Тетя Лилия переключилась на мои новые, взрослые обязанности: мне следует присматривать за отцом, я свет во тьме его жизни, надо доставить ему хоть немного радости – скажем, отличной учебой. Затем она завела речь о моих чувствах, ее интересовало, что я почувствовал, когда узнал о несчастье. И чувствую сейчас? И, чтобы помочь мне, тетя Лилия предложила целый перечень чувств на выбор. Печаль? Тревогу? Тоску? А может, злость? Потрясение? Или чувство вины? Ты наверняка уже слышал или читал, что в подобных случаях у человека возникает чувство вины. Нет? А как насчет неверия? Боли? Или отказа принять новость?
Я вежливо извинился и встал, чтобы выйти. На мгновение я весь похолодел при мысли, что тетя Лилия, заперев дверь, могла спрятать ключ в карман и теперь я не смогу уйти, пока не отвечу на все ее вопросы. Но ключ торчал в двери. Я услышал, как она озабоченно говорит мне в спину:
– Возможно, и в самом деле рановато для такой беседы. Только помни, что как только ты почувствуешь себя готовым, то я к твоим услугам. Приходи ко мне, и мы поговорим. Я верю, что Фаня, твоя несчастная мама, очень бы хотела, чтобы между нами сохранялась глубокая связь.
Я убежал.
В гостиной сидели несколько лидеров движения Херут, известные в Иерусалиме люди. Они с женами собрались сначала в кафе, а уж оттуда, все вместе, словно маленькая делегация, пришли выразить нам соболезнования. Они заранее решили отвлечь отца разговорами о политике. В те дни Кнессет собирался обсуждать соглашение о репарациях, которое подписал Бен-Гурион с канцлером Западной Германии Конрадом Аденауэром. Движение Херут считало это соглашение позорным и презренным, оскорблением памяти жертв нацизма, несмываемым пятном на совести молодого Еврейского государства. Некоторые из тех, кто пришел выразить свое соболезнование, твердо считали, что их долг – любой ценой, даже ценой крови, не допустить воплощения этого соглашения в жизнь.
Папа почти не принимал участия в беседе, разве что пару раз кивнул в знак согласия, но я загорелся и даже осмелился произнести несколько фраз перед лицом великих иерусалимских мужей. Мне это помогло стряхнуть то гнетущее ощущение, что осталось после разговора в ванной, слова тети Лилии были для меня сродни скрежету мела по доске. Еще несколько лет я невольно морщился, стоило вспомнить эту беседу в ванной. Да и по сей день воспоминание об этом вызывает во мне ощущение, будто надкусил я гнилой фрукт.

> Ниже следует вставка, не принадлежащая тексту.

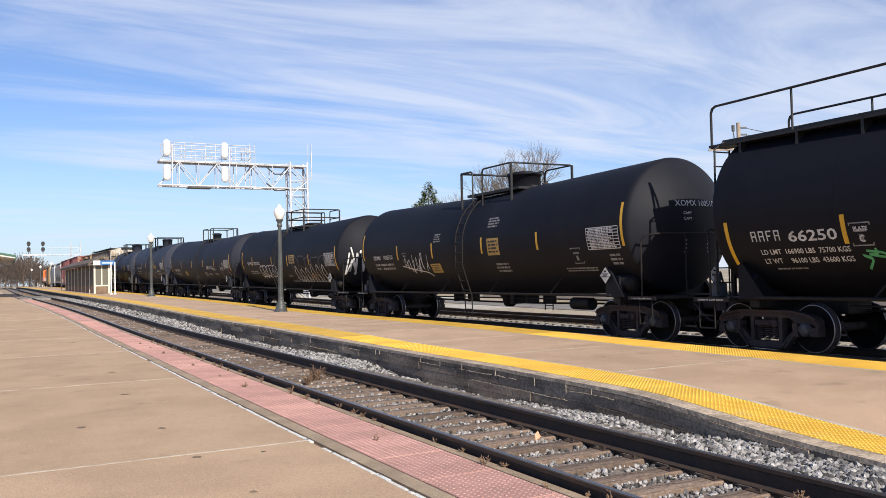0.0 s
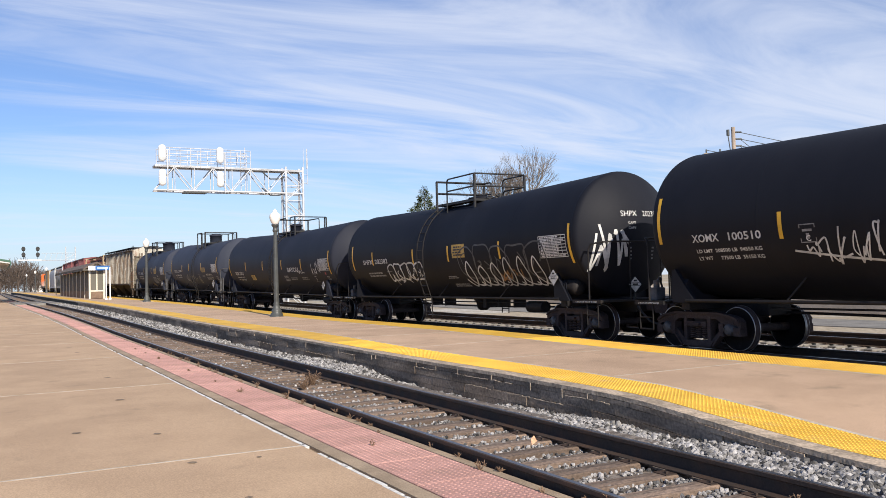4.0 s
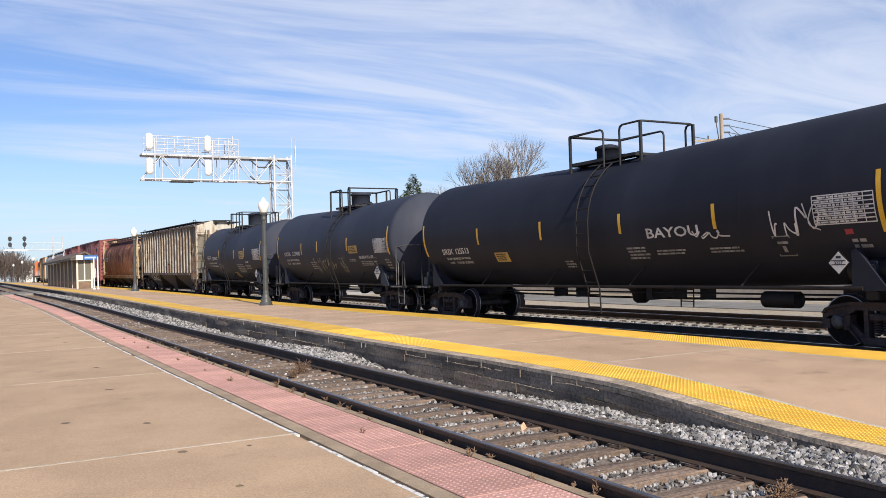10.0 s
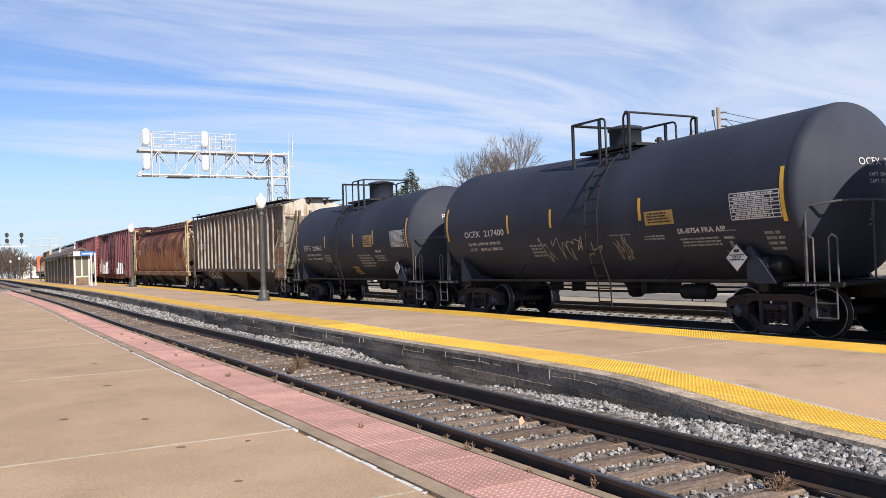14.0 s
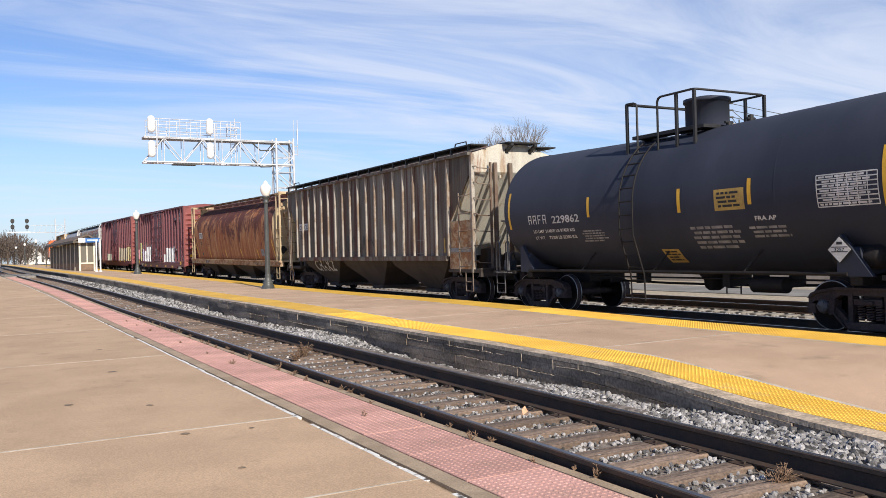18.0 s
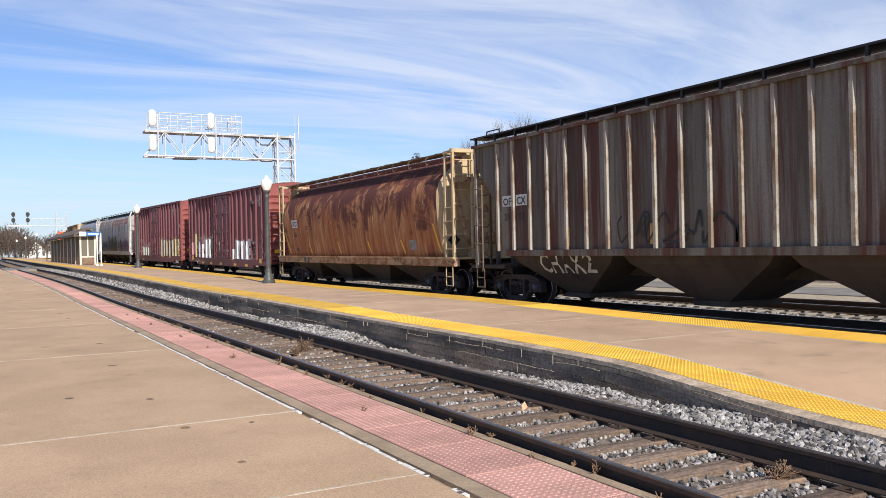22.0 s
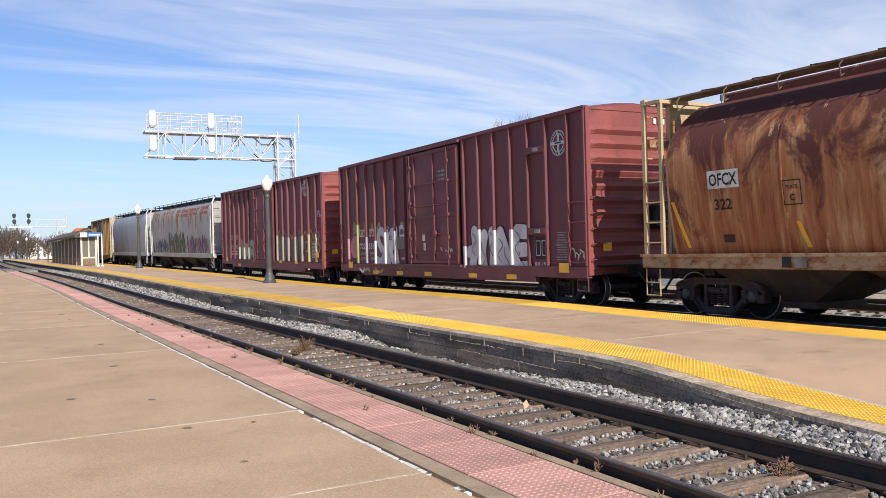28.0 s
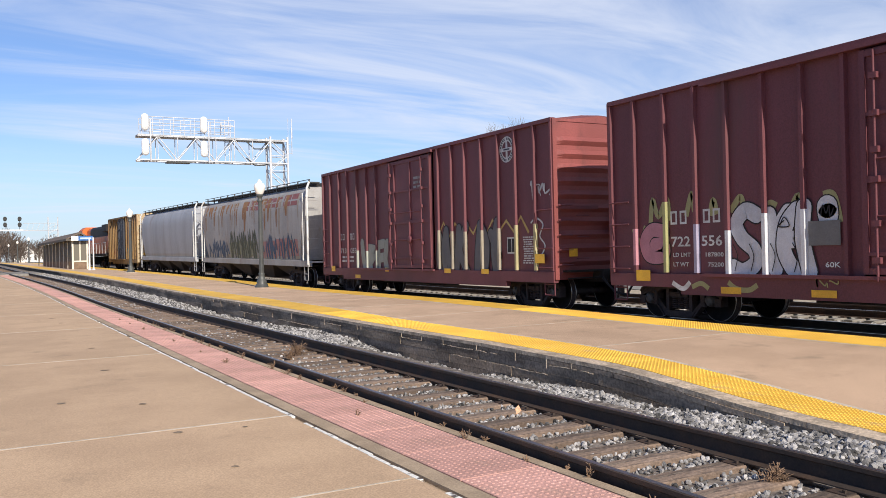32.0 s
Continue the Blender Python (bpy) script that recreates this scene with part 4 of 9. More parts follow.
def railing(parent, r, zc, hw, far, stub, gap, near, z, posts, back, mid=False):
    """Bent-pipe cage round a manway: rails along both sides, open at the ladder, and across both ends."""
    foot = zc + math.sqrt(r * r - hw * hw) - .06
    q = .11

    def down(x, y, d, h):
        """A pipe bent from the rail at height h down to the shell; the rail lies on side d of it."""
        return [(x, y, foot), (x, y, h - q), (x, y + d * q * .3, h - q * .3), (x, y + d * q, h)]
    for h in (z, z - .40) if mid else (z,):
        lead = down(-hw, gap, -1, h) if h == z else [(-hw, gap, h)]
        run = lead + [(-hw, near + .09, h), (-hw + .03, near + .03, h), (-hw + .09, near, h), (hw - .09, near, h), (hw - .03, near + .03, h), (hw, near + .09, h)]
        run += down(hw, back[1], -1, h)[::-1]
        part("top_handrail", G().tube(run, .026, 8), BLACK, parent, "black bent-pipe railing")
        if stub is None:
            run = [(-hw, far - .05, h), (-hw, far, h)]
        else:
            run = down(-hw, stub, 1, h) + [(-hw, far, h)]
        run += [(hw, far, h)] + down(hw, back[0], 1, h)[::-1]
        part("top_handrail", G().tube(run, .026, 8), BLACK, parent, "black bent-pipe railing")
    for x, y in [(-hw, far), (hw, far), (-hw, near), (hw, near)] + [(-hw, y) for y in posts] + [(hw, y) for y in posts]:
        part("railing_post", G().box(x - .03, y - .03, foot, x + .03, y + .03, z), BLACK, parent)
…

Затем политические лидеры переместились в соседнюю комнату, чтобы своей яростью по поводу соглашения о репарациях утешить и дедушку Александра. Я последовал за ними, мне хотелось и далее участвовать в дискуссии о перевороте, который призван нейтрализовать позорное соглашение с нашими убийцами, а заодно и свергнуть “красную власть” Бен-Гуриона. А еще я последовал за ними потому, что из ванной комнаты вышла тетя Лилия и предложила папе принять успокаивающие таблетки, которые она принесла с собой. Но папа, как-то странно скривив рот, отказался. И даже не поблагодарил ее.
Пришли Сташек и Мала Рудницкие, супруги Торены, Лемберги, Розендорфы, семейство Бар-Ицхар, Гецль и Изабелла Нахлиэли из “Отечества ребенка”, пришли многие знакомые и соседи из нашего квартала. Пришел и дядя Дудек, офицер полиции, со своей милой женой. Доктор Феферман привел с собой сотрудников из отдела периодики, пришли библиотекари из других отделов. Среди посетителей в те дни были и ученые, и писатели, и издатели, и книготорговцы, был и господин Иехошуа Чечик, тель-авивский издатель папы. Прибыл даже дядя Иосеф, профессор Клаузнер. Однажды вечером вошел он, необычайно взволнованный и весьма перепуганный, уронил на папино плечо стариковские неслышные слезы, бормоча по-арамейски: “Как жаль, какая потеря, незабываемая, невосполнимая”. Нанесли визиты знакомые по иерусалимским кафе, писатели Иехуда Яари, Шрага Кадари, Дов Кимхи, Ицхак Шенхар, профессор новой ивритской литературы Шимон Галкин с супругой, а также профессор Бенет, специалист по истории ислама, и профессор Ицхак Фриц Беэр, крупнейший знаток истории испанских евреев. Навестили нас два учителя из моей школы “Тахкемони”, некоторые из моих одноклассников, семейство Крохмаль, Тося и Густав, владельцы “больницы для кукол”.